The national helpline for women and children has received a staggering 84,000 calls in nine months, indicating a steep rise in their rights violations and abuse, government data shows.
“We have received about 300 complaints daily on an average during the first nine months of this year,” Abul Hossain, director of the government project told the Dhaka Tribune.
To improve the situation, experts suggest setting up a second platform where the victims can move if the state fails to protect their rights.
However, this will require the government to ratify the Optional Protocol 3 (OP3) of the United Nations Convention on the Rights of the Child.
The Third Optional Protocol to the CRC on a Communications Procedure (OP3 CRC) is the treaty which establishes an international complaints procedure for violations of child rights.
Speakers came up with the suggestion at Sunday's seminar – 'Child Protection Status in Bangladesh: Importance of Ratification of OP 3 to CRC' – organised by Bangladesh Shishu Adhikar Forum (BSAF), SOS Children’s Villages International and Terre des Hommes Netherlands at BIAM Foundation.
BSAF's Emranul Huq Chowdhury presided over the seminar, which was attended by, among others, National Human Rights Commission chief Kazi Reazul Hoque, Director General of the foreign ministry's UN Wing Sadia Faizunnesa, and Country Director of Terre Des Hommes Mahmudul Kabir.
Bangladesh opened a toll free 24/7 helpline '10921' in 2012, with Denmark's support. The National Helpline Centre for Violence against Women and Children is maintaining the service.
“It is a confidential service that offers legal advice, police assistance, telephone counselling, referrals to other organisations services, and information regarding violence issues,” its website says.
Mamunur Rashid, manager of Save the Children, in his keynote speech emphasised signing OP3, saying it would provide solution to the ongoing crisis. “Even the Child protection committee and UPR also give recommendation to ratify OP 3,” he said.
The OP3 CRC allows children from countries that have ratified to bring complaints about violation of their rights directly to the UN Committee on the Rights of the Child if they have not found a solution at national level.
Replying to a question, Rashid said if a child complains to the UN, the UN can give suggestions to the state to solve the issue.
In his presentation, Rashid noted that child rape was up by 161% in 2015 compared to 2014. Last year, there were an estimated 521 child rape victims against 199 the year before.

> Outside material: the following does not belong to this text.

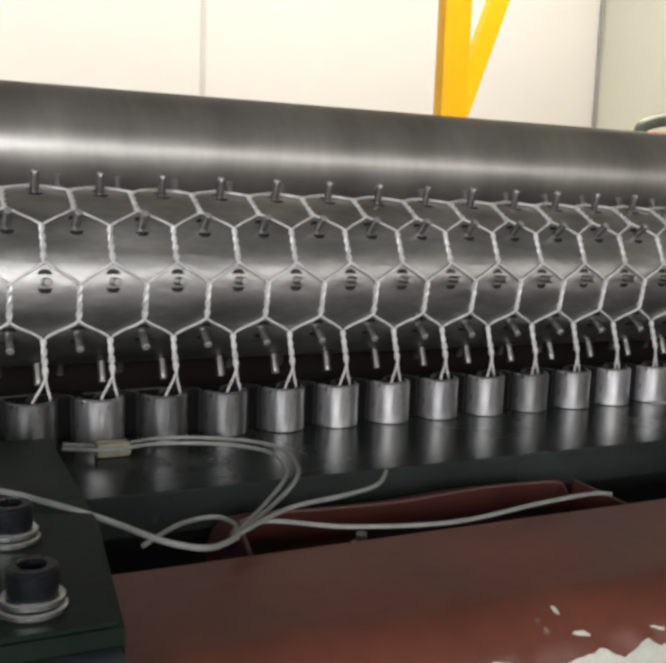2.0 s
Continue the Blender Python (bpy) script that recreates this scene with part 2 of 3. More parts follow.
def gantry():
    g = thing("gantry_column", "yellow painted steel gantry column with a slanting brace", "column", at=(3.9, 5.0, FZ))
    bm = bmesh.new()
    box(bm, 0.055, 0.275, -0.02, 0.1, 0, 5.9, 0.012)
    part("column", bm, YELLOW, g)
    bm = bmesh.new()
    d = Vector((0.36, 0, 1.0)).normalized()
    n = Vector((d.z, 0, -d.x))
    a, b = Vector((0.235, 0, 1.8)), Vector((0.235, 0, 1.8)) + d * 3.6
    vs = []
    for q in (a, b):
        for u, v in ((-0.068, -0.01), (0.068, -0.01), (0.068, 0.09), (-0.068, 0.09)):
            vs.append(bm.verts.new(q + n * u + Vector((0, v, 0))))
    for i in range(4):
        bm.faces.new((vs[i], vs[(i + 1) % 4], vs[4 + (i + 1) % 4], vs[4 + i]))
    bm.faces.new(vs[:4])
    bm.faces.new(vs[4:])
    part("brace", bm, YELLOW, g)
    bm = bmesh.new()
    box(bm, -0.1, 0.4, -0.25, 0.25, 0, 0.03, 0.004)
    part("base_plate", bm, YELLOW, g)


# ---- the machine ----
X0, X1 = -1.25, 2.3


def roller():
    r = thing("press_roller", "plain turned steel press roller behind the drum", "roller", at=(0, 0.16, 0.1255))
    bm = bmesh.new()
    prof = [(0.0, X0), (0.070, X0), (0.074, X0 + 0.004)] + [(0.074, X0 + 0.004 + (X1 - X0 - 0.008) * i / 24) for i in range(1, 24)] + [(0.074, X1 - 0.004), (0.070, X1), (0.0, X1)]
    lathe(bm, prof, (0, 0, 0), "x", 96)
    part("barrel", bm, ROLLER, r)
    for a, b in ((X0 - 0.12, X0), (X1, X1 + 0.12)):
        bm = bmesh.new()
        lathe(bm, [(0, a), (0.03, a), (0.03, b), (0, b)], (0, 0, 0), "x", 32)
        part("journal", bm, ROLLER, r)


def side_frames():
    for x0, x1 in ((X0 - 0.16, X0 - 0.06), (X1 + 0.06, X1 + 0.16)):
        bm = bmesh.new()
        box(bm, x0, x1, -0.2, 0.42, FZ, 0.3, 0.012)
        solid("side_frame", bm, FRAMEP, "dark painted machine side frame on the floor", "machine frame", "machine frames")


def pin_mesh(bm):
    q = 0.0041
    prof = [(q, -0.003), (q, PIN - 0.005), (q * 0.98, PIN - 0.0015), (q * 0.8, PIN - 0.0003), (0.0, PIN)]
    lathe(bm, prof, (0, 0, 0), "z", 10)
    for f in bm.faces:
        if f.calc_center_median().z > PIN - 0.0025:
            f.material_index = 2
    # dark marks above and below the foot, lying on the drum
    first = len(bm.faces)
    for mid in (0.0, math.pi):
        for inner, outer, half in ((0.0062, 0.0112, 0.5), (0.0074, 0.0102, 0.75)):
            lathe(bm, [(inner, -0.0003), (inner + 0.0007, 0.0005 - half * 0.0001), (outer - 0.0007, 0.0005 - half * 0.0001), (outer, -0.0003)], (0, 0, 0), "z", 6, mid - half, mid + half)
    bm.verts.ensure_lookup_table()
    bm.faces.ensure_lookup_table()
    ring = {v for f in bm.faces[first:] for v in f.verts}
    for f in bm.faces[first:]:
        f.material_index = 1
    for v in ring:
        v.co.z -= v.co.x ** 2 / (2 * R)


def on_drum(phi, r, x):
    """A point at the angle phi (degrees) up the drum's front."""
    a = radians(phi)
    return Vector((x, -r * math.cos(a), r * math.sin(a)))


def drum():
    d = thing("pin_drum", "worn steel drum with rows of steel pins", "drum")
    bm = bmesh.new()
    n = 48
    prof = [(0.0, X0), (R - 0.003, X0), (R, X0 + 0.003)] + [(R, X0 + 0.003 + (X1 - X0 - 0.006) * i / n) for i in range(1, n)] + [(R, X1 - 0.003), (R - 0.003, X1), (0.0, X1)]
    lathe(bm, prof, (0, 0, 0), "x", 120)
    part("shell", bm, DRUM, d)
    for a, b in ((X0 - 0.12, X0), (X1, X1 + 0.12)):
        bm = bmesh.new()
        lathe(bm, [(0, a), (0.035, a), (0.035, b), (0, b)], (0, 0, 0), "x", 32)
        part("journal", bm, ROLLER, d)
    bm = bmesh.new()
    pin_mesh(bm)
    me = to_mesh("pin", bm, PINM)
    me.materials.append(FOOTMARK)
    me.materials.append(TIP)
    far = bmesh.new()
    for j in range(10):
        phi = 2.5 + STEP * j
        off = 0.5 if j % 2 == 0 else 0.0
        for k in range(-16, 36):
            x = (k + off) * P
            p = on_drum(phi, R, x)
            turn = Vector((0, p.y, p.z)).to_track_quat("Z", "X").to_matrix().to_4x4()
            m = Matrix.Translation(p) @ turn
            if -9 <= k < 21:
                ob = new("pin", me)
                ob.parent = d
                ob.matrix_local = m
            else:
                t = bmesh.new()
                pin_mesh(t)
                t.transform(m)
                tmp = bpy.data.meshes.new("tmp")
                t.to_mesh(tmp)
                t.free()
                far.from_mesh(tmp)
                bpy.data.meshes.remove(tmp)
    field = tagged(part("pin_field", far, PINM, d), kind="stuff")
    field.data.materials.append(FOOTMARK)
    field.data.materials.append(TIP)
    return d


TX_Y, TX_Z = -0.09, -0.101     # axis and rim of the twisting tubes
TR, TH = 0.0225, 0.042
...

The situation shows no sign of improvement as 325 child rapes were reported in the first nine months of 2016.
An estimated 228 children also committed suicide for various reasons last year. This year, from January to September, 107 children have taken their lives.
Sadia, DG of foreign ministry's UN Wing, said Bangladesh had signed the 2030 Agenda for Sustainable Development's 17-point agenda also pushes for ensuring child rights.
“We also welcome the OP3 but before ratifying this we need to increase our capacity to response to any complaints within the right time and raise awareness,” she added.
Speaking to the Dhaka Tribune about the helpline, Project Director Abul Hossain of Multi-Sectoral Programme on Violence Against Women and children said most of the calls they had received were from people seeking information – where should they go or where they would find help.
“Many of us are unaware of the helpline,” he said. “As part of our publicity campaign, we are printing the number – '10921' – on the textbooks that will be distributed at the beginning of next year.”